Exam Taker
Wave 2 of the AI Final Exam Project — putting current models against real Penn Carey Law finals and reporting what they can and can't do.
Exam Taker is the test-subject side of the Lab’s exam work. The pipeline runs current AI models against real law-school finals — the same exams Penn Carey Law students sit for — and produces structured reports comparing model performance against the faculty’s grading rubric.
This is Wave 2 of the AI Final Exam Project.

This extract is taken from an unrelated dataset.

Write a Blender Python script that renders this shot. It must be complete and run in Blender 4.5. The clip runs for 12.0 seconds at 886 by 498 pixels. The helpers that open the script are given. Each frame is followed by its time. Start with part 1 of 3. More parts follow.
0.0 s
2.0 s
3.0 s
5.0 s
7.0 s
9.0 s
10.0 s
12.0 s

Wave 1, run during Spring 2026, covered roughly ten Penn Carey Law professors’ final exams; Wave 2 widens the model cohort, tightens the rubric pairing, and reports back to participating faculty in a form they can use.
What we’re doing
- Run a wider slate of models against the Spring 2026 PCL final-exam set — frontier models from each major lab, plus a handful of smaller open-weight comparisons.

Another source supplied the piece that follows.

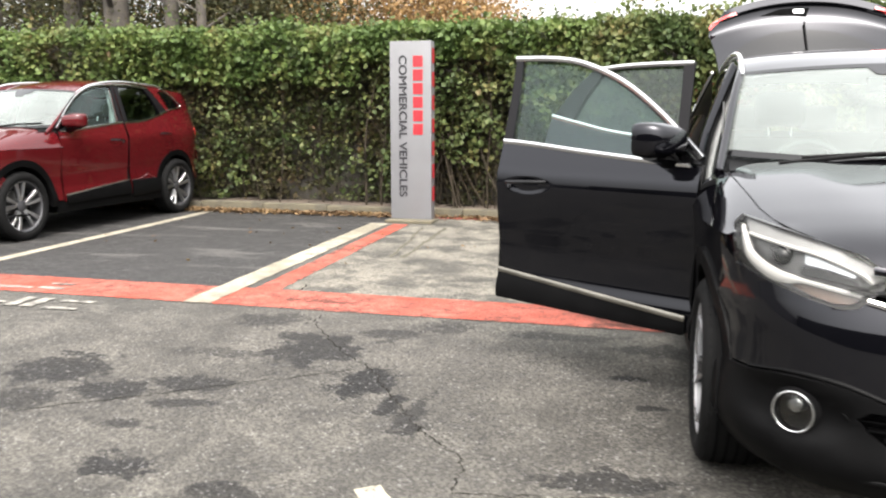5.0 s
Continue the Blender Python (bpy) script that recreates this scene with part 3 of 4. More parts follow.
    for uv in ([(-1, 0.0), (1, 0.0), (1, 0.05), (0.96, 0.06), (0.6, 0.045), (-0.6, 0.045), (-0.96, 0.06), (-1, 0.05)], [(-1, 0.955), (-0.2, 0.95), (-0.16, 0.86), (-0.09, 0.85), (-0.07, 0.78), (0.07, 0.78), (0.09, 0.85), (0.16, 0.86), (0.2, 0.95), (1, 0.955), (1, 1.0), (-1, 1.0)]):
        part("screen_band", sheet([(*p, 0) for p in uv], lambda u, v: tuple(Vector(screen(u, v)) + Vector((0, -0.003, 0.003))), (0.12, 0.3), 0.0), M_GLOSSBLACK, car, "black printed glass edge")
    def roof(u, y):
        w = 0.648 - 0.02 * max(0, y - 2.2)
        return (w * u, y + 0.10 * u * u * max(0, 1 - (y - 1.93) / 0.5), ROOFZ(y) - 0.045 * abs(u) ** 2.4)

    part("roof", sheet([(-1, 1.93), (1, 1.93), (1, 3.93), (-1, 3.93)], roof, (0.15, 0.12), 0.012), roof_mat or mat, car, "", 60)
    part("headliner", sheet([(-0.93, 2.05), (0.93, 2.05), (0.93, 3.85), (-0.93, 3.85)], lambda u, y: tuple(Vector(roof(u, y)) - Vector((0, 0, 0.045))), (0.3, 0.3), 0.01), M_LINER, car, "pale fabric headlining")
    # floor, bulkheads
    part("floor_pan", box(-0.74, 0.55, 0.24, 0.74, 3.95, 0.33, 0.02), M_DASH, car)
    part("bulkhead", box(-0.78, 1.12, 0.28, 0.78, 1.2, 1.05, 0.02), M_BLACKINK, car)
    # seats, dashboard, wheel
    for x in (-0.37, 0.37):
        build_seat(car, x, 1.98, M_FABRIC)
    bench = part("rear_bench", box(-0.66, 2.88, 0.45, 0.66, 3.36, 0.63, 0.05, 3), M_FABRIC, car, "charcoal cloth rear bench")
    part("bench_back", moved(box(-0.66, -0.07, 0, 0.66, 0.07, 0.62, 0.05, 3), pose(0, 3.40, 0.58, -16)), M_FABRIC, bench)
    for x in (-0.42, 0.0, 0.42):
        part("headrest", moved(box(-0.12, -0.05, 0, 0.12, 0.05, 0.16, 0.04, 3), pose(x, 3.59, 1.19, -10)), M_FABRIC, bench)
    part("dashboard", sheet([(-0.76, 1.25, 0), (0.76, 1.25, 0), (0.76, 1.72, 0), (-0.76, 1.72, 0)], lambda x, y: (x, y, 1.045 - 0.16 * max(0, (y - 1.5) / 0.22) ** 2 + 0.03 * math.exp(-(((x + 0.37) / 0.2) ** 2))), (0.1, 0.05), 0.25), M_DASH, car, "dark moulded dashboard")
    part("steering_wheel", moved(lathe([(0.016 * math.cos(a), 0.18 + 0.016 * math.sin(a)) for a in np.linspace(0, 2 * math.pi, 11)[:-1]], 36, "y"), pose(-0.37, 1.80, 1.0, -25)), M_DASH, car, "black three-spoke steering wheel")
    part("steering_hub", moved(merged(box(-0.07, -0.02, -0.06, 0.07, 0.03, 0.05, 0.02), box(-0.17, 0.0, -0.015, 0.17, 0.015, 0.02, 0.005), box(-0.02, 0.0, -0.17, 0.02, 0.015, 0.0, 0.005)), pose(-0.37, 1.80, 1.0, -25)), M_DASH, car)
    part("rear_view_mirror", moved(box(-0.12, -0.02, -0.035, 0.12, 0.02, 0.035, 0.012), pose(0.0, 1.94, 1.43, 8)), M_GLOSSBLACK, car)
    if tail_open:
        ticket = part("price_ticket", moved(box(-0.055, -0.001, -0.065, 0.055, 0.001, 0.065), pose(-0.005, 1.775, 1.345, -32)), M_PAPER, car, "white paper ticket hung behind the windscreen")
        for k in range(4):
            part("ticket_mark", moved(box(-0.045, -0.0025, 0.03 - 0.025 * k, 0.045 - 0.02 * (k % 2), -0.0012, 0.036 - 0.025 * k), pose(-0.005, 1.775, 1.345, -32)), M_DISC, ticket)
    for x0, x1, lift in ((-0.50, 0.10, 0.015), (0.16, 0.68, 0.028)):
        a, b = Vector((x0, 1.24 + 0.2 * x0 * x0, 1.118)), Vector((x1, 1.262 + 0.25 * x1 * x1, 1.128 + lift))
        part("wiper", tube([a, a.lerp(b, 0.5) + Vector((0, -0.01, 0.008)), b], 0.008, 0.011, 8), M_PLASTIC, car, "black wiper blade")
        part("wiper_arm", tube([Vector((x1 - 0.55 if x0 > 0 else x0 - 0.1, 1.20, 1.10)) if x0 < 0 else Vector((0.12, 1.19, 1.10)), a.lerp(b, 0.55) + Vector((0, -0.02, 0.012))], 0.009, 0.009, 8), M_PLASTIC, car)
    # tailgate
    if tail_open:
        build_tail_open(car, mat)
    else:
        def tail(x, s):
            y, z = (3.93 + 0.36 * s / 0.55, 1.53 - 0.43 * s / 0.55) if s < 0.55 else (4.29 + 0.11 * (s - 0.55) / 0.5, 1.10 - 0.5 * (s - 0.55) / 0.5)
            return (x, y - 0.10 * (abs(x) / 0.66) ** 3, z)
        part("tailgate", sheet([(-0.64, 0, 0), (0.64, 0, 0), (0.70, 0.55, 0), (0.66, 1.05, 0), (-0.66, 1.05, 0), (-0.70, 0.55, 0)], tail, (0.1, 0.1), 0.01), mat, car)
        part("rear_window", sheet([(-0.55, 0.06, 0), (0.55, 0.06, 0), (0.58, 0.46, 0), (-0.58, 0.46, 0)], lambda x, q: tuple(Vector(tail(x, q)) + Vector((0, 0.012, 0.008))), (0.1, 0.1), 0.0), M_GLOSSBLACK, car)
    part("rear_bumper", sheet([(-0.64, 0.36, 0), (0.64, 0.36, 0), (0.64, 0.66, 0), (-0.64, 0.66, 0)], lambda x, z: (x, 4.40 - 0.46 * (abs(x) / 0.82) ** 3 - 0.05 * abs(z - 0.5), z), (0.08, 0.06), 0.02), mat, car)
    build_front(car, mat, front, plate)
    return car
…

- Pair every transcript with the faculty rubric and a faculty grader’s score, so we can report agreement and disagreement at the rubric-point level rather than at the headline-grade level.

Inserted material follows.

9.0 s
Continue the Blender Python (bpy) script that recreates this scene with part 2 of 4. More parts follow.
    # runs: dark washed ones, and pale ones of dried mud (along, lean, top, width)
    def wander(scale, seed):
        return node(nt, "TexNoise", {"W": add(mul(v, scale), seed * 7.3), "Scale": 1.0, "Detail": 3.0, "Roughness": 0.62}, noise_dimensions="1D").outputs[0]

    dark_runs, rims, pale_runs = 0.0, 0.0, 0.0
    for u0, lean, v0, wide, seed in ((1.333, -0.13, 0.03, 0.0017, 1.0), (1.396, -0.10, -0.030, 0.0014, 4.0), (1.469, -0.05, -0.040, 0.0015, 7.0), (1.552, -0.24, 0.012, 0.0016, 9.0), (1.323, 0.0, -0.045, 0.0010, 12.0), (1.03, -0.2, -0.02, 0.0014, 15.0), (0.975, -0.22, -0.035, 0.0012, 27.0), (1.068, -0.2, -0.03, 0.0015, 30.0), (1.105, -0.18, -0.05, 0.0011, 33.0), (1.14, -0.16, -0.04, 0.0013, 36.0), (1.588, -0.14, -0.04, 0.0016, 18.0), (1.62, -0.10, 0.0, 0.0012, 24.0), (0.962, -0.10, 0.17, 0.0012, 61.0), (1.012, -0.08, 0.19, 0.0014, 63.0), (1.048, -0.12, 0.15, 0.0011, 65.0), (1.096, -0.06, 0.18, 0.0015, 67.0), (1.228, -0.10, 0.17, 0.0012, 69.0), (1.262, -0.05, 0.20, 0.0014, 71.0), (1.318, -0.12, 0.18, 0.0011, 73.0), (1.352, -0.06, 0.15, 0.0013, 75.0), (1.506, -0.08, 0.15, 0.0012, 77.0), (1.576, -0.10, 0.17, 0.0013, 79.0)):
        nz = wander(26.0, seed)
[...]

- Survey participating faculty: what surprised them, where the AI did better than expected, where it failed, and what they’d want to know next.
- Publish the aggregate findings — including model-by-model and doctrine-by-doctrine breakdowns — so the legal-education community can see what current models actually do on real law-school work.
Why this matters
Faculty intuitions about AI exam-taking are everywhere on the spectrum, and most of them are based on demos rather than data. The point of this work is to put the question on empirical footing: against an actual final, against an actual rubric, scored by the actual faculty, what do current models do? The answer affects how faculty design exams, how schools think about academic integrity, and what the next generation of legal-education research should ask.
Status
Active. Wave 1 results are in hand; Wave 2 design and faculty outreach are underway. Shares the underlying pipeline with the Exam Grader project.